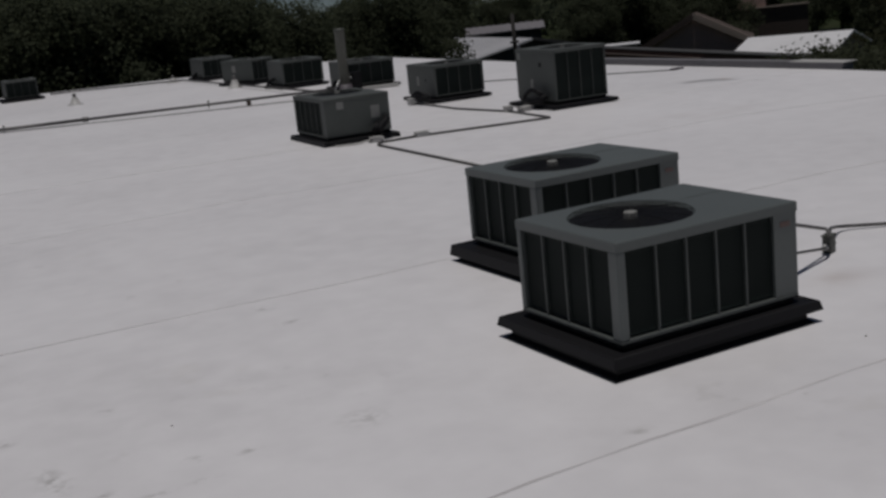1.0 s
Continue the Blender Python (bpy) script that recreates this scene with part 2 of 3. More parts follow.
DIRT = material("gravel_roof", (0.15, 0.13, 0.12), (0.09, 0.08, 0.075), 0.9, grain=4.0, stain=0.4, amount=0.7, bump=0.4, spec=0.1)
ROAD = material("pale_road", (0.40, 0.35, 0.29), (0.30, 0.26, 0.21), 0.9, grain=3.0, stain=0.3, amount=0.6, bump=0.1, spec=0.2)
LEAF = material("foliage", (0.088, 0.100, 0.063), (0.061, 0.071, 0.043), 0.7, grain=1.2, stain=0.22, amount=0.9, bump=0.0, per_island=0.18, spec=0.08)
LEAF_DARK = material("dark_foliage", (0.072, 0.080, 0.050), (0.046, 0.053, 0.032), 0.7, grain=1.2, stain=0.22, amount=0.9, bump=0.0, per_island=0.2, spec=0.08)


def translucent(m, share):
    """Lets part of the light through thin leaves."""
    n, l = m.node_tree.nodes, m.node_tree.links
    b = n["Principled BSDF"]
    t, mix = n.new("ShaderNodeBsdfTranslucent"), n.new("ShaderNodeMixShader")
    l.new(b.inputs["Base Color"].links[0].from_socket, t.inputs["Color"])
    mix.inputs[0].default_value = share
    l.new(b.outputs[0], mix.inputs[1])
    l.new(t.outputs[0], mix.inputs[2])
    l.new(mix.outputs[0], n["Material Output"].inputs["Surface"])


translucent(LEAF, 0.6)
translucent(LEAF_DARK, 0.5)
BARK = material("bark", (0.075, 0.058, 0.043), (0.04, 0.03, 0.024), 0.9, grain=14, stain=2, amount=0.8, bump=0.5, spec=0.1)
METAL_ROOF = material("white_metal_roof", (0.74, 0.735, 0.74), (0.58, 0.575, 0.58), 0.5, 0.0, grain=8, stain=0.5, amount=0.6, bump=0.02)
SHINGLE = material("brown_shingle", (0.085, 0.062, 0.052), (0.05, 0.038, 0.033), 0.9, grain=7, stain=0.6, amount=0.8, bump=0.3, per_object=0.1)
SHINGLE_GREY = material("grey_shingle", (0.06, 0.06, 0.06), (0.04, 0.04, 0.04), 0.9, grain=7, stain=0.6, amount=0.8, bump=0.3)
METAL_OLD = material("faded_metal_roof", (0.20, 0.19, 0.20), (0.13, 0.122, 0.13), 0.55, 0.0, grain=8, stain=0.5, amount=0.6, bump=0.02)
POLE_WOOD = material("pole_wood", (0.028, 0.025, 0.022), (0.018, 0.016, 0.014), 0.9, grain=14, stain=2, amount=0.8, bump=0.3)
WALL_TAN = material("tan_wall", (0.30, 0.24, 0.19), (0.22, 0.17, 0.13), 0.85, grain=10, stain=1, amount=0.6, bump=0.1)
GLASS_DARK = material("dark_window", (0.02, 0.022, 0.025), (0.015, 0.016, 0.018), 0.12, grain=3, stain=1, amount=0.3, bump=0.0)
TANK = material("tank_steel", (0.125, 0.125, 0.145), (0.075, 0.077, 0.092), 0.5, 0.3, grain=10, stain=1, amount=0.6, bump=0.03)


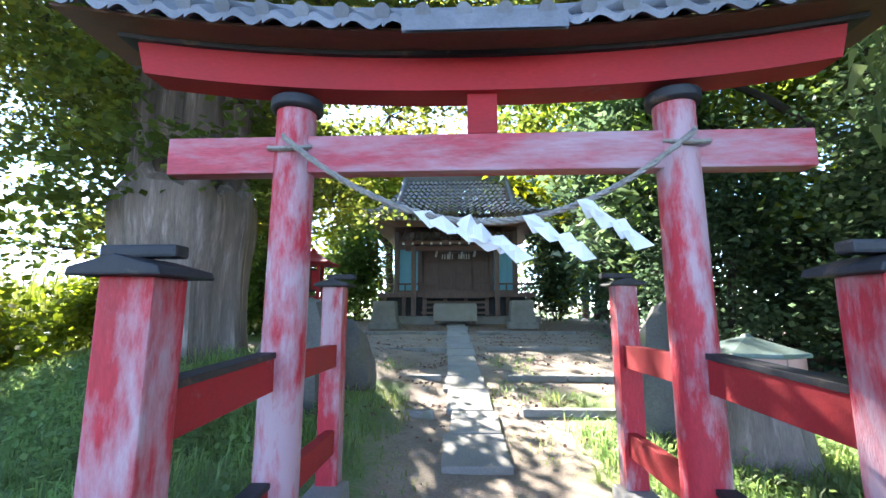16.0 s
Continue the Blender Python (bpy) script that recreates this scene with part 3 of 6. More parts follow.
# ---- the gate ----
def bow(x, half, lift):
    return lift * (abs(x) / half) ** 2.2


def gate():
    cx, cy, z0 = -0.03, 23.5, 1.0
    top = thing("torii_gate", (cx, cy, z0), "weathered red wooden shrine gate with tiled top beam", "gate")
    for s in (-1, 1):
        g = Geo().tube([(s * 1.12, 0, 0.3), (s * 1.10, 0, 1.6), (s * 1.085, 0, 2.72)], [0.122, 0.117, 0.112], 24)
        p = part("pillar", g, "vermilion", top, "round pillar with flaking red paint", smooth=True)
        part("collar", Geo().lathe([(0.13, 0), (0.15, 0.015), (0.15, 0.065), (0.13, 0.08)], (s * 1.085, 0, 2.655), 24), "black_wood", p, "black ring at the pillar's head", bevel=0.006, smooth=True)
        part("footing", Geo().prism([(-0.22, -0.25), (0.22, -0.25), (0.18, 0.42), (-0.18, 0.42)], 0.44, Matrix.Translation((s * 1.12, -0.22, 0))), "concrete", top, "grey concrete footing", bevel=0.015)
        part("plinth", Geo().prism([(-0.16, -0.25), (0.16, -0.25), (0.13, 0.20), (-0.13, 0.20)], 2.5, Matrix.Translation((s * 1.14, -1.30, 0))), "concrete", top, "long grey concrete plinth", bevel=0.015)
        for y, h in ((-1.15, 1.61), (1.15, 1.70)):
            g = Geo().beam((s * (1.12 if y < 0 else 1.16), y, -0.02 if y < 0 else 0.1), (s * (1.09 if y < 0 else 1.15), y, h), 0.165, 0.165, (0, 1, 0))
            post = part("side_post", g, "vermilion", top, "square side post with flaking red paint", bevel=0.008)
            cap = Geo().prism([(-0.14, 0), (0.14, 0), (0.13, 0.025), (0, 0.06), (-0.13, 0.025)], 0.28, Matrix.Translation((s * (1.09 if y < 0 else 1.15), y - 0.14, h)))
            part("cap", cap, "black_wood", post, "black weathered wooden cap", bevel=0.006)
            part("cap_ridge", Geo().beam((s * 1.10 - 0.12, y, h + 0.08), (s * 1.10 + 0.12, y, h + 0.08), 0.07, 0.04), "black_wood", post, bevel=0.01)
        for z in (0.52, 1.16):
            g = Geo().beam((s * 1.14, -1.02, z), (s * 1.14, -0.12, z + 0.02), 0.075, 0.17)
            part("side_rail", g, "vermilion_beam", top, "red rail between pillar and side post", bevel=0.006)
            g = Geo().beam((s * 1.14, 0.12, z + 0.02), (s * 1.14, 1.07, z), 0.075, 0.17)
            part("side_rail", g, "vermilion_beam", top, bevel=0.006)
            part("rail_cap", Geo().beam((s * 1.14, -1.0, z + 0.10), (s * 1.14, -0.13, z + 0.12), 0.10, 0.03), "black_wood", top, "dark weathered rail cap", bevel=0.004)
    part("tie_beam", Geo().box((0, 0, 2.39), (3.62, 0.12, 0.215)), "vermilion_grey", top, "straight tie beam with paint worn to grey wood", bevel=0.008)
    part("strut", Geo().box((0, 0, 2.63), (0.17, 0.11, 0.26)), "vermilion_beam", top, "short red centre strut", bevel=0.006)

    def curved(half, z, w, h, lift, n=24, flare=0.0):
        def fn(u, v):
            x = (2 * u - 1) * half
            b = bow(x, half, lift)
            k = int(round(v * 4)) % 4
            yy, zz = ((-w, 0), (-w, h), (w, h), (w, 0))[k]
            return (x + (flare * (1 if zz else 0) * (1 if x > 0 else -1) if abs(x) > half * 0.99 else 0), yy, z + zz + b)
        g = Geo().sheet(fn, n, 4)
        return g.add([fn(e, k / 4) for e in (0, 1) for k in range(4)], [(0, 1, 2, 3), (7, 6, 5, 4)])
    part("lower_lintel", curved(1.97, 2.735, 0.10, 0.195, 0.15, flare=0.05), "vermilion_beam", top, "bowed red lintel")
    part("upper_lintel", curved(2.12, 2.932, 0.13, 0.09, 0.17), "black_wood", top, "dark upper lintel under the tiles")
    part("roof_board", curved(2.38, 2.958, 0.31, 0.02, 0.22), "brown_wood", top, "brown board that carries the tiles", bevel=0.004)
    # tiles: flat courses, round cover tiles, and a ridge
    L, n = 2.40, 23
    for side in (-1, 1):
        for i in range(n):
            x0, x1 = -L + 2 * L * i / n, -L + 2 * L * (i + 1) / n
            xm = (x0 + x1) / 2

            def pan(u, v, x0=x0, x1=x1, side=side):
                x = x0 + (x1 - x0) * u
                yy = side * (0.05 + 0.33 * v)
                dip = 0.032 * math.sin(2 * math.pi * u) - 0.012 * math.cos(math.pi * u)
                return (x, yy, 3.20 - 0.19 * v + dip + bow(x, L, 0.24) + (0.0 if v < 0.95 else -0.02))
            g = Geo().sheet(pan, 8, 3)
            g.add([(x, y, z - 0.045) for x, y, z in g.v], g.f)
            m = 9 * 3
            g.f += [(m + k, m + k + 1, 36 + m + k + 1, 36 + m + k) for k in range(8)]
            part("roof_tile", g, "kawara", top, smooth=True)
            zc = 3.205 + bow(x0, L, 0.24)
            part("cover_tile", Geo().tube([(x0, side * 0.04, zc + 0.005), (x0, side * 0.22, zc - 0.095), (x0, side * 0.395, zc - 0.195)], [0.036, 0.036, 0.042], 10), "kawara", top, smooth=True)
        part("eave_plate", Geo().sheet(lambda u, v, side=side: (0.84 * u - 0.42, side * (0.385 + 0.012 * v), 3.02 - 0.11 * v), 8, 2).sheet(lambda u, v, side=side: (0.84 * u - 0.42, side * (0.36 + 0.012 * v), 3.02 - 0.11 * v), 8, 2), "kawara", top, "grey plate at the middle of the eave")
    g = Geo()
    pts = [(x, 0, 3.245 + bow(x, L, 0.24)) for x in np.linspace(-L - 0.02, L + 0.02, 21)]
    g.tube(pts, 0.06, 10)
    part("ridge_tile", g, "kawara", top, "grey ridge course", smooth=True)
    return top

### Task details
Exactly repeat the lines from the line with "6. More parts follow." to the line with "return lift * (abs(x) / half) ** 2.2", including both, and output nothing else.

### Solution to the problem
Continue the Blender Python (bpy) script that recreates this scene with part 3 of 6. More parts follow.
# ---- the gate ----
def bow(x, half, lift):
    return lift * (abs(x) / half) ** 2.2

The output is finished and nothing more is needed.